Gehe is a German company. The cross-border nature of its bid gives Brussels jurisdiction. Clearly it would be ridiculous for UniChem to be referred to the MMC and not Gehe, for as far as the UK is concerned, the two companies are mirror images of each other. Their bids raise exactly the same competition issues.

However, claiming Gehe back from Brussels is more than just a formality. What has to happen is that a particular domestic competition problem - say undue concentration of market power in Yorkshire - has to be demonstrated. The MMC then has to confine its deliberations to that specific concern. What the Office of Fair Trading is doing with UniChem and wants to do with Gehe is have a wide-ranging inquiry dealing with issues of "vertical integration" and anything else that takes the MMC's fancy. It hasn't actually raised a "specific" concern. The application form is as a consequence incorrectly filled in.

A field day for Gehe's lawyers, then. The European Commission would like to say to say yes to the British competition authorities, but technically it may be barred from doing so. Don't forget the politics of this, however. Brussels is at present trying to extend its remit for examining cross- border mergers by reducing the qualifying size. In this it is facing fierce resistance from both Britain and Germany. But if the EC agreed to hand back more cases to domestic competition authorities, Britain might just be persuaded to drop its opposition. Here's another good reason, therefore, why Brussels might in this case be persuaded to bend the rules.

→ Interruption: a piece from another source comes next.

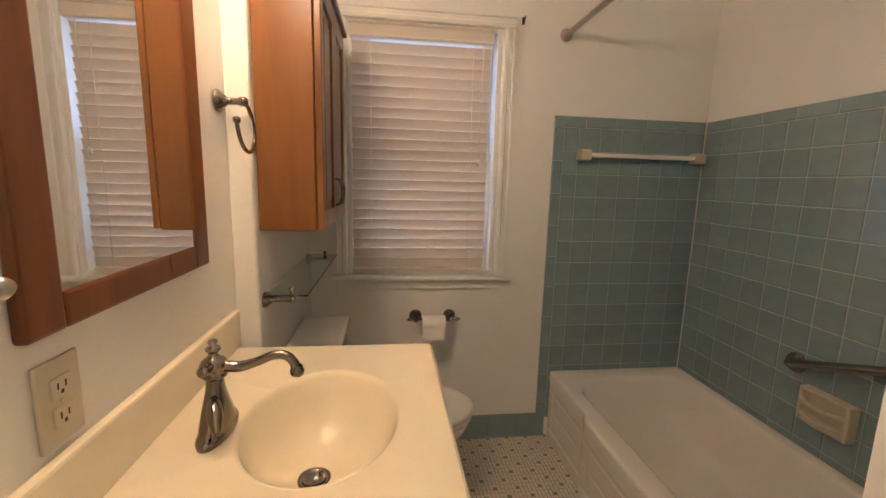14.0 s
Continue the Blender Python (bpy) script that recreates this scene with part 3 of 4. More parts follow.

Competition law may be an arcane world, but most people are capable of understanding the concept of one law for UniChem, a British company, and an altogether different and less onerous one for Gehe, a German company. It is plainly not right.

Labour attack on rail link is nonsense

It is not often, these days, that it is possible to write in support of a government initiative, but the ground on which Labour has chosen to attack the high speed rail link is so much nonsense. Certainly the delays and shifting of position which have characterised this project have been farcical. But to portray the whole thing as a gigantic giveaway to the private sector, as Clare Short, Labour's transport spokeswoman, does, is tosh. Nobody would have even considered building this link without a very considerable direct Government grant. While some important assets - quite a lot of land, the Waterloo international terminal, St Pancras Station and a one-third interest in Eurostar - have been thrown in for good measure, they only have a value if it is possible to make money out of them. So far the state has failed, so why not give the private sector a go?